Maillard reaction

Ray Rogers theorized the image is the result of a Maillard reaction.

Raymond N. Rogers and Anna Arnoldi, in a joint paper of 2003 proposed that amines from a recently deceased human body may have undergone Maillard reactions with this carbohydrate layer within a reasonable period of time, before liquid decomposition products stained or damaged the cloth. The gases produced by a dead body are extremely reactive chemically, and within a few hours (in an environment such as a tomb) a body starts to produce heavier amines, such as putrescine and cadaverine, in its tissues.

https://en.wikipedia.org/wiki/Raymond_Rogers

His proposal would be a naturalistic explanation that is not artistic and involve a dead body.

We can now formally propose a completely natural hypothesis for image formation. Impurities in ancient linen could have been suspended by the surfactant property of a Saponaria officinalis washing solution and they would be concentrated at the cloth surface by evaporation. Reducing saccharides would react rapidly with the amine decomposition products of a dead body.

https://www.shroud.com/pdfs/rogers7.pdf

We see the result of the Maillard reaction in the browning of food.

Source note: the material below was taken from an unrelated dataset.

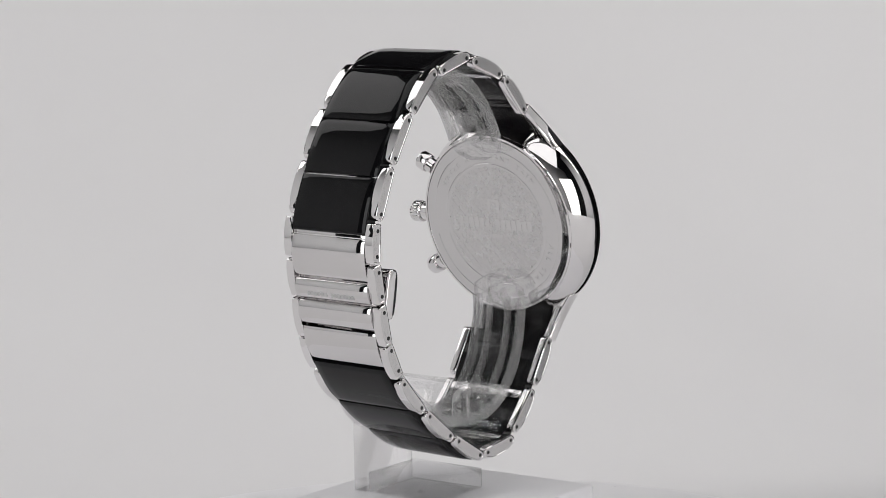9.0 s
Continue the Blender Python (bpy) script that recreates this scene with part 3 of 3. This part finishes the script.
def make_clasp():
    # folding clasp inside the steel links: two bowed blades and a raised middle, with a push button at each side
    def local(points):
        return [(y * MM, (z - BASE) * MM) for y, z in points]
    bm = bmesh.new()
    ribbon(bm, smooth_path(local([(30.6, -38.0), (32.3, -43.0), (33.0, -48.0), (33.0, -54.0)]), 16), 6.0 * MM, 0.7 * MM, 0.0002)
    clasp = part("clasp", bm, STEEL_SATIN, watch, "folding steel clasp blade")
    bm = bmesh.new()
    ribbon(bm, smooth_path(local([(32.6, -54.0), (31.8, -60.0), (29.4, -67.0), (25.6, -73.5)]), 16), 6.0 * MM, 0.7 * MM, 0.0002)
    part("blade", bm, STEEL_SATIN, clasp)
    bm = bmesh.new()
    ribbon(bm, smooth_path(local([(31.2, -53.4), (30.9, -57.0), (29.9, -62.8)]), 8), 7.2 * MM, 1.6 * MM, 0.0003)
    part("catch", bm, STEEL, clasp)
    for y, z in ((30.7, -38.0), (25.7, -73.4), (32.4, -53.6)):
        bm = bmesh.new()
        revolve(bm, [(0, -6.1 * MM), (0.75 * MM, -6.1 * MM), (0.85 * MM, -5.9 * MM), (0.85 * MM, 5.9 * MM), (0.75 * MM, 6.1 * MM), (0, 6.1 * MM)], 20,
                Matrix.Translation((0, y * MM, (z - BASE) * MM)) @ Matrix.Rotation(math.pi / 2, 4, "Y"))
        part("hinge", bm, STEEL, clasp, "steel hinge barrel")
    for s in (-1, 1):
        bm = bmesh.new()
        m = Matrix.Translation((0, 30.8 * MM, (-58.4 - BASE) * MM)) @ Matrix.Rotation(radians(9), 4, "X")
        rim = [(1.6 * math.copysign(abs(math.cos(a)) ** 0.6, math.cos(a)) * MM, 4.7 * math.copysign(abs(math.sin(a)) ** 0.6, math.sin(a)) * MM) for a in np.linspace(0, 2 * math.pi, 25)[:-1]]
        prism(bm, rim, s * 7.3 * MM, s * 10.4 * MM, 0.0005, 4, m)
        part("push_button", bm, STEEL, clasp, "rounded steel release button")


make_clasp()


def motions():
    steps = [0.5 * k for k in range(33)]
    walk(turntable, [(t, turn(t)) for t in steps])
    walk(block, [(t, turn(t) @ BLOCK_POSE) for t in steps])
    walk(stand, [(t, turn(t) @ STAND_POSE) for t in steps])
    walk(watch, [(t, turn(t) @ WATCH_POSE) for t in steps])


motions()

The Maillard reaction is responsible for many colors and flavors in foods, such as the browning of various meats when seared or grilled, the browning and umami taste in fried onions and coffee roasting. It contributes to the darkened crust of baked goods, the golden-brown color of French fries and other crisps, browning of malted barley as found in malt whiskey and beer, and the color and taste of dried and condensed milk, dulce de leche, toffee, black garlic, chocolate, toasted marshmallows, and roasted peanuts

https://en.wikipedia.org/wiki/Maillard_reaction

Tanning of bodies in peat bogs is also from a Maillard reaction.

In archaeology the Maillard process occurs when bodies are preserved in peat bogs. The acidic peat environment causes a tanning or browning of skin tones and can turn hair to a red or ginger tone. The chemical mechanism is the same as in the browning of food, but it develops slowly over time due to the acidic action on the bog body. It is typically seen on Iron Age bodies and was described by Painter in 1991 as the interaction of anaerobic, acidic, and cold (typically 4 °C (39 °F)) sphagnum acid on the polysaccharides.

https://en.wikipedia.org/wiki/Maillard_reaction

Maillard reaction is a chemical reaction involving amino acids and sugars.

The Maillard reaction (/maɪˈjɑːr/ my-YAR; French: [majaʁ]) is a chemical reaction between amino acids and reducing sugars that gives browned food its distinctive flavor. Seared steaks, fried dumplings, cookies and other kinds of biscuits, breads, toasted marshmallows, and many other foods undergo this reaction.

Caramelization is an entirely different process from Maillard browning, though the results of the two processes are sometimes similar to the naked eye (and taste buds). Caramelization may sometimes cause browning in the same foods in which the Maillard reaction occurs, but the two processes are distinct. They are both promoted by heating, but the Maillard reaction involves amino acids, whereas caramelization is the pyrolysis of certain sugars.[12]

https://en.wikipedia.org/wiki/Maillard_reaction

One feature the Maillard reaction explains is it can color the outside of the fibers without coloring the inside of fibers.

The coating of brown products is too thin to be resolved with a light microscope, and it is all on the outside of the fibres. There is no coloration in the medullas: the colour does not scorch the cellulose. There is essentially no colour on fibres from the middle of the back surface.

https://www.shroud.com/pdfs/rogers7.pdf

Though it can explain the coloring on fibers, it fails to explain many other features.

The TS image has high resolution. How can vapor from a body produce detailed imaging?

It also does not explain the head gap, imaging of the hair, depth encoding, angle encoding, x-ray effect, uniform density of ventral and dorsal sides, faint image on back of cloth, second degree distortions, unbroken blood stains, and uncolored fibers adjacent to colored fibers.

The fatal blow to the Maillard reaction theory is there is no sign of any decomposition of the body on the shroud. This evidence is contradictory to the Maillard reaction theory since ammonia gas is required for the Maillard reaction.